The boss gathered the squad together prior to kick off to announce the line up and deliver his rousing Henry V oration. Nervous glances from the boys followed Higgins' production of a clip board and the claim that he had been working on his speech all week. The shock however was that AH left himself on the bench, with Barney filling his size 6's at sweeper.

 

The game kicked off with Hibs having the better of the opening exchanges. Gallagher looked lively upfront, with some neat early touches, confounding the changing room doomsayers that he had flouted the 10pm Higgins curfew the night before. Apparently identified by Hibs as a danger man, Gallagher was then schythed down repeatedly from behind. The referee and lines-people somehow conspired to miss the offences. This culminated in the obligatory red mist (purple haze?!) descending on the striker who was inevitably yellow carded for his troubles.

 

The eagle eyed officials, however did not miss any of City's minor indiscretions. Parling continued where he left off in previous encounters with Hibs, stalking the mid-field and dispensing his own form of justice.

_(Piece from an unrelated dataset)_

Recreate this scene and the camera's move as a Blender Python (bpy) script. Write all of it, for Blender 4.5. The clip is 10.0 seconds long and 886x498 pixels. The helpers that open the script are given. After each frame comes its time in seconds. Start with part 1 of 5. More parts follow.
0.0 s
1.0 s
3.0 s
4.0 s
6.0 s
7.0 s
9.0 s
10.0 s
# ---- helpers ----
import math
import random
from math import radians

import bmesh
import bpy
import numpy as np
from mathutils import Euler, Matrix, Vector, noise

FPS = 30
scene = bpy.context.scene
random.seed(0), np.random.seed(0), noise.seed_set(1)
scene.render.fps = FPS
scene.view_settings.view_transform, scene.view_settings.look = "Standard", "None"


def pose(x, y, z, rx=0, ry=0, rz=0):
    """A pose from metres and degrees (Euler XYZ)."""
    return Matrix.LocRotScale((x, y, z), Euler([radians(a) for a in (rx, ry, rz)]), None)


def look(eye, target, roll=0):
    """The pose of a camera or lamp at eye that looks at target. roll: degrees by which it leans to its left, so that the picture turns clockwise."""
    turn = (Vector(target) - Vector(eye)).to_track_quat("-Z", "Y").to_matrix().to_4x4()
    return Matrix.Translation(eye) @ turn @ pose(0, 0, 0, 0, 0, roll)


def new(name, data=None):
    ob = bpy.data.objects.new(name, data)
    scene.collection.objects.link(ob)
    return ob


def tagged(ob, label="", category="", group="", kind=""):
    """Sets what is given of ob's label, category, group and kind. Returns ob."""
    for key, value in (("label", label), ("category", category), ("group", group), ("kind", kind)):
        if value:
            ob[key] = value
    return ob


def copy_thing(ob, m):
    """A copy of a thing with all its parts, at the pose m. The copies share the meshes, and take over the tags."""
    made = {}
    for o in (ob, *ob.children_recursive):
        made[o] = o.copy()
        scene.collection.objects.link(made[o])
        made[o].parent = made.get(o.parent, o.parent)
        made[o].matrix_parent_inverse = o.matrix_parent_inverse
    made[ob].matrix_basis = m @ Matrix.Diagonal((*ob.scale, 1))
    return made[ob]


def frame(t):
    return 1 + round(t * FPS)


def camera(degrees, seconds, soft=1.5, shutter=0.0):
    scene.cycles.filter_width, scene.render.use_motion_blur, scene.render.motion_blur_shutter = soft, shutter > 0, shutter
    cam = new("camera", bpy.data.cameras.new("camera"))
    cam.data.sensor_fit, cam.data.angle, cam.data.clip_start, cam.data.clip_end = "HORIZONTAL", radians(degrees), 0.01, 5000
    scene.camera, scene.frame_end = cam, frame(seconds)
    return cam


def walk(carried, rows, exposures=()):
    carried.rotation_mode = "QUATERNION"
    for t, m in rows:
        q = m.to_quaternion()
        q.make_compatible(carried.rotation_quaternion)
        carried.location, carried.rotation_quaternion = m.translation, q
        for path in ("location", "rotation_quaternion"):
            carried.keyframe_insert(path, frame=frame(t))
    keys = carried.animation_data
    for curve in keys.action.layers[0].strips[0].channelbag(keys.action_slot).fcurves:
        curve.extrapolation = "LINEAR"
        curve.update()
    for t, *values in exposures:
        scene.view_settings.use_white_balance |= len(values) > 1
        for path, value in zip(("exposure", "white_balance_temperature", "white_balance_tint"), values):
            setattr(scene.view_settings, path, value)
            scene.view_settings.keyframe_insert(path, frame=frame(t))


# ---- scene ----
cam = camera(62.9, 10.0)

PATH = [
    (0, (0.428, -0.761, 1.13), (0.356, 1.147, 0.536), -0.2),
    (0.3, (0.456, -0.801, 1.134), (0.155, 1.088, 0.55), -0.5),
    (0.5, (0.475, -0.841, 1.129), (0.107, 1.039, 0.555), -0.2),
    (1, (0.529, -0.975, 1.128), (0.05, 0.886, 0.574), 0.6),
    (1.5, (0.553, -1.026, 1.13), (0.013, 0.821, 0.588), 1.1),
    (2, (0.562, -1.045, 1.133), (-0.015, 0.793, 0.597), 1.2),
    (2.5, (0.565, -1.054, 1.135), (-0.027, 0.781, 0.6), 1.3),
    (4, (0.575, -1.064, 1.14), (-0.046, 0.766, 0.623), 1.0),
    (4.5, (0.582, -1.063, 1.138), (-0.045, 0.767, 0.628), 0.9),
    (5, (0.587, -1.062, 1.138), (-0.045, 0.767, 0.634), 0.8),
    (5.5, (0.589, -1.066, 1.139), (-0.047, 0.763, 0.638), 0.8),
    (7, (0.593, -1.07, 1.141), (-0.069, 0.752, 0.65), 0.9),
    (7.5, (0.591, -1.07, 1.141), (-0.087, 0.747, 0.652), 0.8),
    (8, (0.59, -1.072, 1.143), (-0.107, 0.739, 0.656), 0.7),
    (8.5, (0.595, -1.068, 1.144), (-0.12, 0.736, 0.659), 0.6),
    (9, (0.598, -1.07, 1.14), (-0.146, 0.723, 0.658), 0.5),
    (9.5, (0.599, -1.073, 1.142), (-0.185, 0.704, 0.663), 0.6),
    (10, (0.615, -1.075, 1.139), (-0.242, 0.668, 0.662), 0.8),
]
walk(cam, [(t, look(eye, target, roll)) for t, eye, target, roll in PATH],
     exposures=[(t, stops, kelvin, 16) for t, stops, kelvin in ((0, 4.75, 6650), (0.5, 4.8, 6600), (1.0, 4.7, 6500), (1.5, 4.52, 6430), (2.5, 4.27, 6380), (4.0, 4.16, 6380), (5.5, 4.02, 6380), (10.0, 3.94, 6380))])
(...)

Harris was also unlucky to be booked.

 

It was Gallagher though, that created the best of Norwich's openings, with a surging run into the box. The Hibs defender then mistook Gallagher's head for the ball and brutally hacked him down inside the box. Thankfully the referee was well positioned, and gave the only decision that he could, an indirect free kick in side the box.

 

That let off spurred Hibs into life. Hibs created several good chances, brilliantly saved by Semple. The fact that Matt was not available to play in the final, for similar reasons as the disgraced Utting, did not distract him from turning in a superb display.

 

The defence was being consistently pressed, and Harris and Barney were over-heard discussing the depth of City's back line. Only minutes later Hibs scored, following a break through the midfield, a slip from Danno, and a one two that lead to Hibs side footing the ball through Barney's legs. Claims for offside from Slater and Davies were surely a cunning plan to see whether the goal would be disallowed, and the correct decision given instead - an free kick in side the box.

 

Norwich upped the tempo but created few clear cut opportunities for the remainder of the half.

 

Half time.

 

The break allowed the boys to re-group and re-organise. The boss delivered an impassioned plea for the team to remain focused, to play with cool heads, to leave the whingeing, moaning and diving to Hibs, and concentrate on playing football.

 

The second half started with Parling now on the left and Higgins in his usual sweeping role. It took only 10 seconds before the boss was involved in an ugly off the ball incident. His own half time words long forgotten.

 

The game duly opened up as Norwich pressed for the equalizer. Norwich created two good second half chances, one falling to Davies, whose shot went well wide. Davies claimed later that the cross, following Slater's good work down the right, took a bobble. The second chance came from a pin point cross from Boucher landing on Danno's head Danno put the header just wide. The make shift centre forward at this stage was inexplicably carrying Bennett's unwashed left sock wrapped around his big thumb. Some were questioning whether Bennett's absence and the wrapped big thumb were in fact linked?!

 

After a number of Hibernian break away chances, the final minute saw a free kick awarded to Norwich 35 yards out. A floated ball from Slater saw Boucher make a well timed run from deep to find himself in the clear with only the keeper to beat. The level of technical skill required to bury the ball as it came over his left shoulder, swirling in the wind, with a notorious sex addict bearing down on him was all too much, and the ball went just wide. Game over, and Norwich's dream died.

 

The post mortem ensued in the bar. No blame was apportioned (apart from the holidaying Utting). Even the referee was absolved, as he is used to refereeing at a much higher level, where apparently in-direct free kicks in the box are more often given.

 

On a more positive note, Seech presented the boss with enough dodgy sports-ware for a week in Liverpool , for the 151 games Andy has played for the club. Andy was over-heard mumbling that next year will be Norwich's year for both the league and cup. Andy -  make mine a double. Oh and by the way, Andy had a baby.